Practicing without a plan leads to minimal or no progress, and often takes quite a while to get there. There’s nothing wrong with noodling, per se. It can be great fun, and the point is to have fun! But if that’s all you do, you won’t make much progress. This is especially crucial as beginner guitarists get some mileage under their fingers and feel for the guitar; for a while, any time you spend making music is at least somewhat good for your hands and musical development, but as you begin to hit that “pretty good/intermediate guitarist” level, that ceases to be the case. If you’ve got a bit of talent and you’re starting to think about taking the instrument seriously, you’ve gotta plan.
So, what’s in that plan?
Focus on your weaknesses.
First of all, honestly assess what you’re good at, what you’re weak at, and what you want to be able to do. Is there a lick you can’t get under your fingers? Do you have nightmares about barring or barre chords in general? Is there a part of this song you really love where you always end up slowing down because of an awkward stretch or an unfamiliar chord? Do you just have no idea at all what’s going on past the 5th fret? Prioritize that over the lick you’ve been nailing consistently since 1997.
Set realistic, short term goals.
If you’ve been playing guitar for 4 months, you’re not likely to be very successful with “Eruption” or “Entre Dos Aguas” this week. But, you can work toward those kinds of bigger, long term goals by learning a new scale, a chord progression, different types of slurs, or practicing using the whammy bar. You can do any of those in a week.
I have seen at least one YouTube Guitar Dude™ literally tell you to “practice” something by doing it mindlessly on the couch while watching TV. That ain’t it, chief. Yes, there is a place for so-called “distracted practice,” but most of us can’t do any serious learning while also yelling at the screen during Game of Thrones. There is no substitute for deliberate practice -- slow, structured, and extremely mindful. Deliberate practice is tiring. It’s work. And it should be the way you learn new things and perform drills and exercises.

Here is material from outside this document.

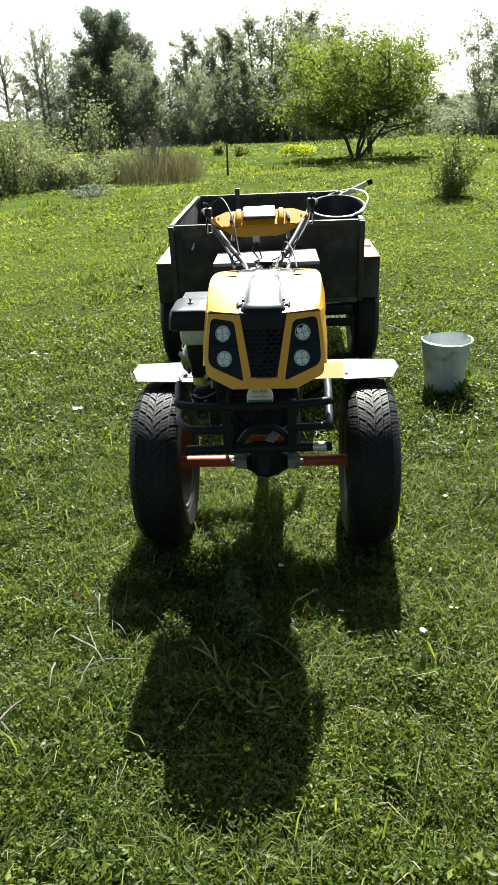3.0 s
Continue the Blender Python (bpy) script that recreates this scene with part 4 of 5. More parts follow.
build_hood()
build_fascia()
built(build_running_gear, pose(-0.018, 0.008, 0))
build_bumper()
build_engine()
built(build_handlebars, pose(-0.0115, -0.0003, 0, 0, 0, 2.6))      # the column stands swung a little to the side

# ---- trailer ----
TL = thing("trailer", (-0.03, 4.65, 0.0), "dark weathered steel box trailer with two wheels", "trailer")


def build_trailer():
    x0, x1, y0, y1, z0, z1 = -0.565, 0.503, 4.03, 5.46, 0.46, 0.890
    cx, cy, cz = (x0 + x1) / 2, (y0 + y1) / 2, (z0 + z1) / 2
    w, l, h = x1 - x0, y1 - y0, z1 - z0
    t = 0.004
    part("load_floor", boxed((cx, cy, z0 + 0.01), (w - 0.01, l - 0.01, 0.012), 0.002), TRAILER_STEEL, TL)
    front = part("front_panel", boxed((cx, y0 + 0.012, cz), (w - 0.05, t, h - 0.02), 0.001), TRAILER_STEEL, TL, "scratched dark steel front panel")
    part("rear_panel", boxed((cx, y1 - 0.012, cz), (w - 0.05, t, h - 0.02), 0.001), TRAILER_STEEL, TL)
    part("side_panel", boxed((x0 + 0.012, cy, cz), (t, l - 0.05, h - 0.02), 0.001), TRAILER_STEEL, TL)
    part("side_panel", boxed((x1 - 0.012, cy, cz), (t, l - 0.05, h - 0.02), 0.001), TRAILER_STEEL, TL)
    for x in (x0 + 0.0125, x1 - 0.0125):
        for y in (y0 + 0.0125, y1 - 0.0125):
            part("corner_post", boxed((x, y, cz), (0.030, 0.030, h), 0.003), TRAILER_FRAME, TL)
        part("top_rail", boxed((x, cy, z1 - 0.006), (0.026, l - 0.062, 0.026), 0.003), TRAILER_FRAME, TL, "worn top rail")
        part("bottom_rail", boxed((x, cy, z0), (0.028, l - 0.062, 0.03), 0.003), TRAILER_FRAME, TL)
    for y in (y0 + 0.0125, y1 - 0.0125):
        part("top_rail", boxed((cx, y, z1 - 0.006), (w - 0.062, 0.026, 0.026), 0.003), TRAILER_FRAME, TL, "worn top rail")
        part("bottom_rail", boxed((cx, y, z0), (w - 0.062, 0.028, 0.03), 0.003), TRAILER_FRAME, TL)
    part("rear_stake", boxed((-0.262, y1 - 0.03, cz + 0.05), (0.034, 0.02, h), 0.003), TRAILER_FRAME, TL)
    part("latch_hook", tubed([(-0.43, y0 - 0.004, 0.80), (-0.43, y0 - 0.02, 0.79), (-0.44, y0 - 0.022, 0.77)], 0.006, 8, 4), STEEL, front)
    # wheel boxes and wheels
    for sx, xi in ((-1, x0), (1, x1)):
        xo = xi + sx * 0.108
        xm = (xi + xo) / 2
        arch = part("wheel_box", boxed((xm, 4.43, 0.552), (0.108, 0.55, 0.228), 0.004), TRAILER_STEEL, TL, "dark sheet steel wheel box")
        part("box_lid", boxed((xm, 4.43, 0.670), (0.112, 0.556, 0.006), 0.002), LID if sx < 0 else RUST, arch, "pale worn top plate" if sx < 0 else "rusty top plate strewn with dirt")
        build_wheel(TL, xi + sx * 0.045, 4.43, 0.285, 0.078, 0.165, sx)
        part("axle_stub", tubed([(cx, 4.43, 0.285), (xi + sx * 0.03, 4.43, 0.285)], 0.022, 12), BLACK_PAINT, TL)
        part("spring_leaf", boxed((xi - sx * 0.07, 4.43, 0.36), (0.05, 0.5, 0.03), 0.006), BLACK_PAINT, TL)
    # chassis and drawbar
    for sx in (-1, 1):
        part("chassis_beam", boxed((cx + sx * 0.25, cy, 0.415), (0.05, l, 0.06), 0.004), BLACK_PAINT, TL)
        part("rack_side", tubed([(cx + sx * 0.262, 4.05, 0.295), (cx + sx * 0.258, 3.66, 0.288), (cx + sx * 0.118, 3.22, 0.285)], 0.015, 8), TRAILER_FRAME, TL, "footrest frame tube")
    part("cross_beam", boxed((cx, 4.06, 0.405), (w * 0.9, 0.05, 0.05), 0.004), BLACK_PAINT, TL)
    part("cross_beam", boxed((cx, 4.02, 0.335), (w * 0.9, 0.04, 0.04), 0.004), BLACK_PAINT, TL)
    part("rack_front", boxed((cx, 3.22, 0.29), (0.25, 0.03, 0.03), 0.003), TRAILER_FRAME, TL)
    for k in range(9):
        y = 3.27 + 0.046 * k
        half = 0.118 + (0.258 - 0.118) * (y - 3.22) / 0.44
        part("foot_slat", boxed((cx, y, 0.298), (2 * half - 0.012, 0.016, 0.012), 0.003), TRAILER_FRAME, TL)
    part("drawbar", tubed([(cx, 3.24, 0.285), (-0.015, 2.95, 0.33), (0.0, 2.62, 0.42)], 0.026, 10, 4), BLACK_PAINT, TL)
    # seat box in front of the load bed
    bx0, bx1, by0, by1, bz0, bz1 = -0.288, 0.236, 3.66, 3.93, 0.30, 0.745
    mx, my, mz = (bx0 + bx1) / 2, (by0 + by1) / 2, (bz0 + bz1) / 2
    seat = part("seat_box", boxed((mx, my, mz), (bx1 - bx0 - 0.02, by1 - by0 - 0.02, bz1 - bz0), 0.004), TRAILER_STEEL, TL, "dark steel box that serves as driver's seat")
    for x in (bx0 + 0.012, bx1 - 0.012):
        part("box_edge", boxed((x, by0 + 0.012, mz), (0.032, 0.032, bz1 - bz0), 0.003), TRAILER_FRAME, seat)
    part("box_edge", boxed((mx, by0 + 0.012, bz0 + 0.014), (bx1 - bx0 - 0.06, 0.030, 0.030), 0.003), TRAILER_FRAME, seat)
    part("box_edge", boxed((mx, by0 + 0.012, bz1 - 0.012), (bx1 - bx0 - 0.06, 0.030, 0.026), 0.003), TRAILER_FRAME, seat)
    lid = [(bx0 - 0.004, by0 - 0.014), (bx1 + 0.004, by0 - 0.014), (bx1 - 0.004, by1 + 0.004), (bx0 - 0.002, by1 + 0.004)]
    part("seat_lid", slab(bmesh.new(), lid, 0.016, lambda x, y: Vector((x, y, bz1 + 0.002 + 0.012 * noise.noise((x * 5, y * 5, 0)))), Vector((0, 0, 1))), LID, seat, "pale worn lid reflecting the sky")
    part("seat_link", boxed((mx, 3.985, 0.33), (0.4, 0.12, 0.05), 0.004), BLACK_PAINT, TL)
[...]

Practice everything at different tempos.
Most music teachers have spent so much of their lives trying to force their students to practice slowly, because the default is to practice at whatever tempo the thing you’re learning is. And slow practice is essential to developing as a musician. But the best musicians in the world practice at 3 general speeds: slow, at tempo, and faster than you would ever want. While “if you can’t play it slow, you can’t play it fast” is true, so is “if you can’t play it fast, you can’t play it fast.” Playing fast is a different skill from playing slow, and it needs to be practiced in its own right.
Visualize and problem solve creatively.
I use diagrams in my own practice all the time. Sometimes, I spend a lot more time in a given session making diagrams than actually touching my guitar. Sometimes, I’m in a place where it’s not appropriate to play, and I’ll make guitar diagrams there. I often make the same diagram more than once, or practice making the diagram as a means of working on an especially difficult passage.
Sometimes, the way you initially approach a piece (or the way you’re told to) doesn’t work. Honestly reflect on whether it’s just a new skill you need to learn, or if you need to find another way to make it happen. What’s ultimately most important is how the music sounds, not which particular fingering or technique you’re using.
What does your practice routine look like?
Well, I do my best to take my own advice. I wake up an hour earlier than I need to every morning so I can squeeze in an hour first thing, before I’ve even had my coffee. I drill weaknesses, currently slurs using my pinky and rasgueados. I perform sight reading studies in 5th and 9th position and I transpose simple melodies to flat keys to improve my fingerboard knowledge. I isolate difficult exercises and sections of pieces I want to learn and focus on them in short 5-10 minute bursts. I rarely perform anything from beginning to end until I think it’s ready for performance practice. I generally use timers to keep me moving -- 10 minutes on sightreading, 10 minutes of improvisation, 20 minutes on drills, scales, and other fundamentals. I spend time transcribing other guitarists’ works so I can steal what I like and understand what I hear.
It all sounds extremely arbitrary, and it kinda is, but if I don’t have this kind of structure, well, I tend to act a lot more like that other post.